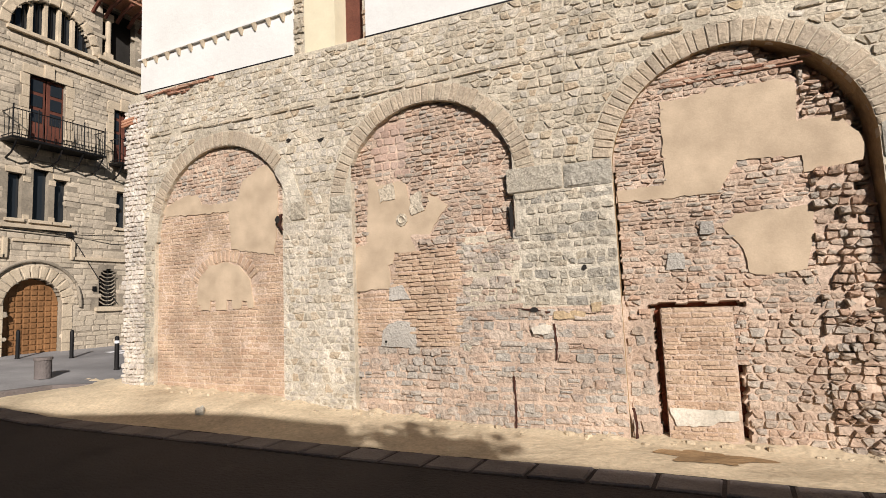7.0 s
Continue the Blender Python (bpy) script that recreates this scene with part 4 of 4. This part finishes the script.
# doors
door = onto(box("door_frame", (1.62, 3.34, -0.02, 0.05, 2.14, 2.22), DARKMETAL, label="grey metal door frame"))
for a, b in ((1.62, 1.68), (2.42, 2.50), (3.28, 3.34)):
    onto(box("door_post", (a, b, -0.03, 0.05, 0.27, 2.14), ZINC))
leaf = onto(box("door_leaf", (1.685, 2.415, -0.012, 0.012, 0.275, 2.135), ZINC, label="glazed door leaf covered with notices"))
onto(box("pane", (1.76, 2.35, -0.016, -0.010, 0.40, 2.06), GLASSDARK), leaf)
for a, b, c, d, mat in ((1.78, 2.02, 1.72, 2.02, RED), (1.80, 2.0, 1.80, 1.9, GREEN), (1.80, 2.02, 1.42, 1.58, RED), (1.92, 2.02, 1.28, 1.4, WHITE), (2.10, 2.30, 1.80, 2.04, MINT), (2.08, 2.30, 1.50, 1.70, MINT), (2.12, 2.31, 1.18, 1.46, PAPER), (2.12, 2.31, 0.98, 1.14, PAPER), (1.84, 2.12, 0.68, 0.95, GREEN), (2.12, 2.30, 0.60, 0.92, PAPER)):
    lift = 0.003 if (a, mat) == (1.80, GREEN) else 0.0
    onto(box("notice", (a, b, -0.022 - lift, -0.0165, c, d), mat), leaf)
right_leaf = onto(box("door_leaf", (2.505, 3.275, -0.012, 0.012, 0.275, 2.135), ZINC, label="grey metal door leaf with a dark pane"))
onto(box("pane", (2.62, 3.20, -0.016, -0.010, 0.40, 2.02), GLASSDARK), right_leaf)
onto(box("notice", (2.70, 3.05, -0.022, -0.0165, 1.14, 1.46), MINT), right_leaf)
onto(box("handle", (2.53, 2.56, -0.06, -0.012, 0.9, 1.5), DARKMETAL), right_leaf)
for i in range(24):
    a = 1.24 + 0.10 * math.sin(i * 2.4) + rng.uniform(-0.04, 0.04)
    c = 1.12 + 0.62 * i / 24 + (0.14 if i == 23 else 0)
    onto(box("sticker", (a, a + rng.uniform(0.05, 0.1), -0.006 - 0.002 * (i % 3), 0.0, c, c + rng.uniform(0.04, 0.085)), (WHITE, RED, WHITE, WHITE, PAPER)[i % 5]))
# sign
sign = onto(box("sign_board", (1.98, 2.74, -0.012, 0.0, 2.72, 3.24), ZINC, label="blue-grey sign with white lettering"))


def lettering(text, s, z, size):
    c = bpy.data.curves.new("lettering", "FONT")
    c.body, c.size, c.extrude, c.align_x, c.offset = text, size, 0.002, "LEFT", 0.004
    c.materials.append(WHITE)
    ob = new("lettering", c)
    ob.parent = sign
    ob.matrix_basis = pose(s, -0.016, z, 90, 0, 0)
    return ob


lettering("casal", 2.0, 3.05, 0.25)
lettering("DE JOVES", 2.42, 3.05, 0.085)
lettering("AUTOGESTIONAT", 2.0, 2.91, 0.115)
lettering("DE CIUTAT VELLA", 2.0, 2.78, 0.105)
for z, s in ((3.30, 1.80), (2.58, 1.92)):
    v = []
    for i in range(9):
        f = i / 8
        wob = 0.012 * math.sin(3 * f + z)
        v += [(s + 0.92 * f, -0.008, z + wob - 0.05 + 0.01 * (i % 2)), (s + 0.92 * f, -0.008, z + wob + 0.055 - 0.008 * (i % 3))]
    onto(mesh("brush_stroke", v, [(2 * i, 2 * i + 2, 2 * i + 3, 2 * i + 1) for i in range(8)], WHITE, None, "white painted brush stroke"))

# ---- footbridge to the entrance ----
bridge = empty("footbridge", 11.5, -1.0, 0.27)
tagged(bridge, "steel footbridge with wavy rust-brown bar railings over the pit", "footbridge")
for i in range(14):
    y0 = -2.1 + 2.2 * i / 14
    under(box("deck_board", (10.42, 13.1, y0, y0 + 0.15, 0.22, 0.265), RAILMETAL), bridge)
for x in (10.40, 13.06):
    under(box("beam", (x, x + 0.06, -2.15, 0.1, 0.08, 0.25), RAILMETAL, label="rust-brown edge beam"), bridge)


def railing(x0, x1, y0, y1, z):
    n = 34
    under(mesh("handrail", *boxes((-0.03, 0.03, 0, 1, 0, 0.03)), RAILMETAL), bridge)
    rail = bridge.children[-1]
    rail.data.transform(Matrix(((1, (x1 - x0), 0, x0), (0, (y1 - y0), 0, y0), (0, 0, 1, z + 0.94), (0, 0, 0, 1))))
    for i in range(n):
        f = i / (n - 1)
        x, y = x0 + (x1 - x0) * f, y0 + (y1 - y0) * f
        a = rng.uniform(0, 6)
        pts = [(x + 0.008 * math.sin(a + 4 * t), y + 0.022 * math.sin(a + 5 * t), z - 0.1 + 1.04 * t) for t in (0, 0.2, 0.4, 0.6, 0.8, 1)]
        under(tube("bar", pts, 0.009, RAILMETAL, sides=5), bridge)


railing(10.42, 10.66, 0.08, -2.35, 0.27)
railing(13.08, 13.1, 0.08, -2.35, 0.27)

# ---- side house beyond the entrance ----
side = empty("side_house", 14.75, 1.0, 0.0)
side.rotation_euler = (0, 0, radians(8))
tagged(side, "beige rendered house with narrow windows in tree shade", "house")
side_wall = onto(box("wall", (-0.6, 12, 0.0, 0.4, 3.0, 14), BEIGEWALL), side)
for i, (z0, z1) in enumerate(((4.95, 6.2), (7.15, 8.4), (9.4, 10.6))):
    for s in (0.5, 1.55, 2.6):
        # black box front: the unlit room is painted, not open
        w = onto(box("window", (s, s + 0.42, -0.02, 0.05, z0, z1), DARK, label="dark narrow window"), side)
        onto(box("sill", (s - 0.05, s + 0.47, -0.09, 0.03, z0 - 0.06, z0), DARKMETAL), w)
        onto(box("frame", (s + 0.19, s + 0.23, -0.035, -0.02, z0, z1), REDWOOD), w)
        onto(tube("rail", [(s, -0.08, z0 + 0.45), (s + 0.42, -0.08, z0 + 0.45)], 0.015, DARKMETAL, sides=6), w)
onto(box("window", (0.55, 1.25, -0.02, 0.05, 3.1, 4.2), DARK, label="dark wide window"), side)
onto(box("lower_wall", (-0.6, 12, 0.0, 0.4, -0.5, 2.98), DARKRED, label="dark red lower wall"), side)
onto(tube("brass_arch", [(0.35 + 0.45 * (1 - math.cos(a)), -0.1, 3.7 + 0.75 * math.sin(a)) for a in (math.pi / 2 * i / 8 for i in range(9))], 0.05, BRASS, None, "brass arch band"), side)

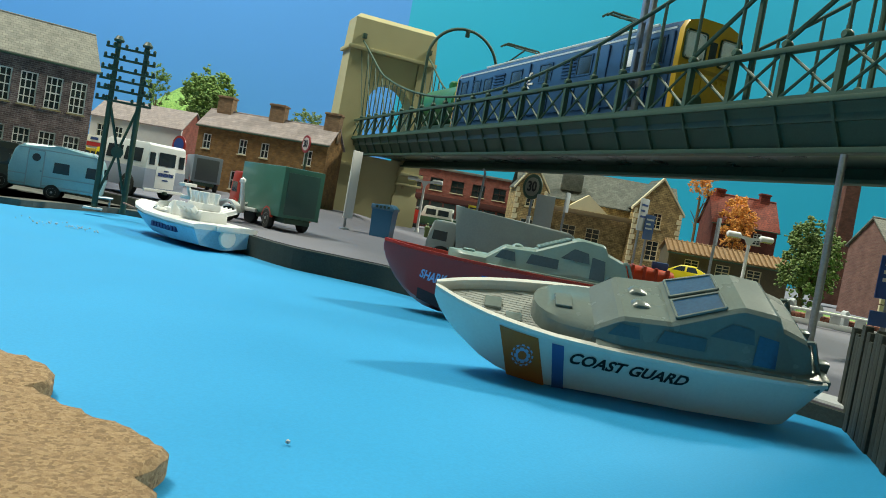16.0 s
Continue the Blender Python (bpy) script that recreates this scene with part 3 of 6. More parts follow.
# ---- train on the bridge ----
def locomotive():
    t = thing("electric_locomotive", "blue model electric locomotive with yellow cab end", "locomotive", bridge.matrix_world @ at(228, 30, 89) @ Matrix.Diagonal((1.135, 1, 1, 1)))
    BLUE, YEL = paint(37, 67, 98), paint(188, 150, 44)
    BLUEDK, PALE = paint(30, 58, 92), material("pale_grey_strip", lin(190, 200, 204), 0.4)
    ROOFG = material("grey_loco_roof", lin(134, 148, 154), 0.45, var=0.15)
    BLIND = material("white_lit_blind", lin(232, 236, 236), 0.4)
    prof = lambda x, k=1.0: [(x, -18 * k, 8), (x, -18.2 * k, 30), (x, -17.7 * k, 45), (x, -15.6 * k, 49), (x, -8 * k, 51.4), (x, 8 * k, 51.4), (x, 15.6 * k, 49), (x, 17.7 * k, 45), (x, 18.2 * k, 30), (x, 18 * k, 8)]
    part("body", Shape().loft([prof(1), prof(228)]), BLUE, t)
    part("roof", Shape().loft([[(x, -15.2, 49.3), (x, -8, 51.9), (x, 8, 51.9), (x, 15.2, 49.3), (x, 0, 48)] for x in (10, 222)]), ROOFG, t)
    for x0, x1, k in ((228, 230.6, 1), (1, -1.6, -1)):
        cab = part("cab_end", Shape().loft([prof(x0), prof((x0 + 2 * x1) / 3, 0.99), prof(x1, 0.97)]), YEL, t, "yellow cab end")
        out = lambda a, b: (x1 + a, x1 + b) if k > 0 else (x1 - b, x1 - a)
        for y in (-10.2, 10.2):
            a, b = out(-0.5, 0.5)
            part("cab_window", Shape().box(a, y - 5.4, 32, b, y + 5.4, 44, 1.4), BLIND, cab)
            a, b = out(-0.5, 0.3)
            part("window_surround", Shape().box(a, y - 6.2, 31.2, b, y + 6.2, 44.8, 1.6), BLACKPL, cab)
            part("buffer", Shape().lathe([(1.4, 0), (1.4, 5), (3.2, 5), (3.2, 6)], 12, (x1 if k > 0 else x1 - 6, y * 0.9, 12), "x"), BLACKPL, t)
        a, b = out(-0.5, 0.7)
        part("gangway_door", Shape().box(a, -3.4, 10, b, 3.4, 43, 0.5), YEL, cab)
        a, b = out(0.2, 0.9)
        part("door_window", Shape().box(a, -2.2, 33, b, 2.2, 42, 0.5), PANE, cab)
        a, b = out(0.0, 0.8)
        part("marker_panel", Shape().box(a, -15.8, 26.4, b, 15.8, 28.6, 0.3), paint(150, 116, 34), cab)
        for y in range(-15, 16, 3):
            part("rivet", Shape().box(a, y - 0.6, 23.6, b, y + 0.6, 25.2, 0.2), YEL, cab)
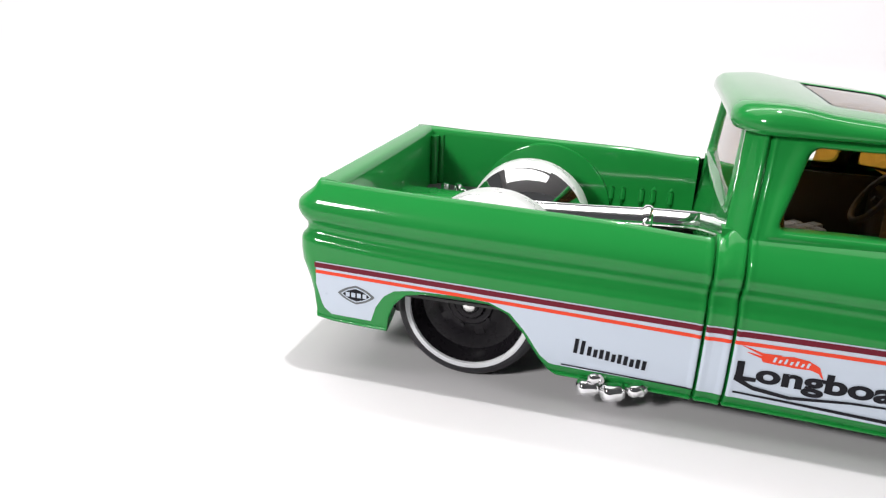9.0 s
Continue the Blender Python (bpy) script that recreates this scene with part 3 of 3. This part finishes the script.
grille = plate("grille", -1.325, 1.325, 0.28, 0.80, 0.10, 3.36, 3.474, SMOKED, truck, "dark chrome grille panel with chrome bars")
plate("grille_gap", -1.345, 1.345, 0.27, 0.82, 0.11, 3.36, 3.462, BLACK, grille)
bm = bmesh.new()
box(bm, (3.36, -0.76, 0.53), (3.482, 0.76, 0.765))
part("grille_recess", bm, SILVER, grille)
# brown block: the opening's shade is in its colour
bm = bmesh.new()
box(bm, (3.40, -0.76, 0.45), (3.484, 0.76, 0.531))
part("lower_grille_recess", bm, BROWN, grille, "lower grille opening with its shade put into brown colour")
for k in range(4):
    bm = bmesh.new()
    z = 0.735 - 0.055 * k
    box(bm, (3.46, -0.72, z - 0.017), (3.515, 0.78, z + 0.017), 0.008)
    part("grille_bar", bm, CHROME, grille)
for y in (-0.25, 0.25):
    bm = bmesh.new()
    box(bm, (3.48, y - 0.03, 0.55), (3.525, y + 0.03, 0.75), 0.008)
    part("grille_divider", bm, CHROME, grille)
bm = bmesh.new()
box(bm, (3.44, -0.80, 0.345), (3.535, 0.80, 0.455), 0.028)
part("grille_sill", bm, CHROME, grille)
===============
§ JOB: Repeat only the lines from the one holding "3. This part finishes the script." through the last line of the data.

§ THE OUTPUT:
Continue the Blender Python (bpy) script that recreates this scene with part 3 of 3. This part finishes the script.
grille = plate("grille", -1.325, 1.325, 0.28, 0.80, 0.10, 3.36, 3.474, SMOKED, truck, "dark chrome grille panel with chrome bars")
plate("grille_gap", -1.345, 1.345, 0.27, 0.82, 0.11, 3.36, 3.462, BLACK, grille)
bm = bmesh.new()
box(bm, (3.36, -0.76, 0.53), (3.482, 0.76, 0.765))
part("grille_recess", bm, SILVER, grille)
# brown block: the opening's shade is in its colour
bm = bmesh.new()
box(bm, (3.40, -0.76, 0.45), (3.484, 0.76, 0.531))
part("lower_grille_recess", bm, BROWN, grille, "lower grille opening with its shade put into brown colour")
for k in range(4):
    bm = bmesh.new()
    z = 0.735 - 0.055 * k
    box(bm, (3.46, -0.72, z - 0.017), (3.515, 0.78, z + 0.017), 0.008)
    part("grille_bar", bm, CHROME, grille)
for y in (-0.25, 0.25):
    bm = bmesh.new()
    box(bm, (3.48, y - 0.03, 0.55), (3.525, y + 0.03, 0.75), 0.008)
    part("grille_divider", bm, CHROME, grille)
bm = bmesh.new()
box(bm, (3.44, -0.80, 0.345), (3.535, 0.80, 0.455), 0.028)
part("grille_sill", bm, CHROME, grille)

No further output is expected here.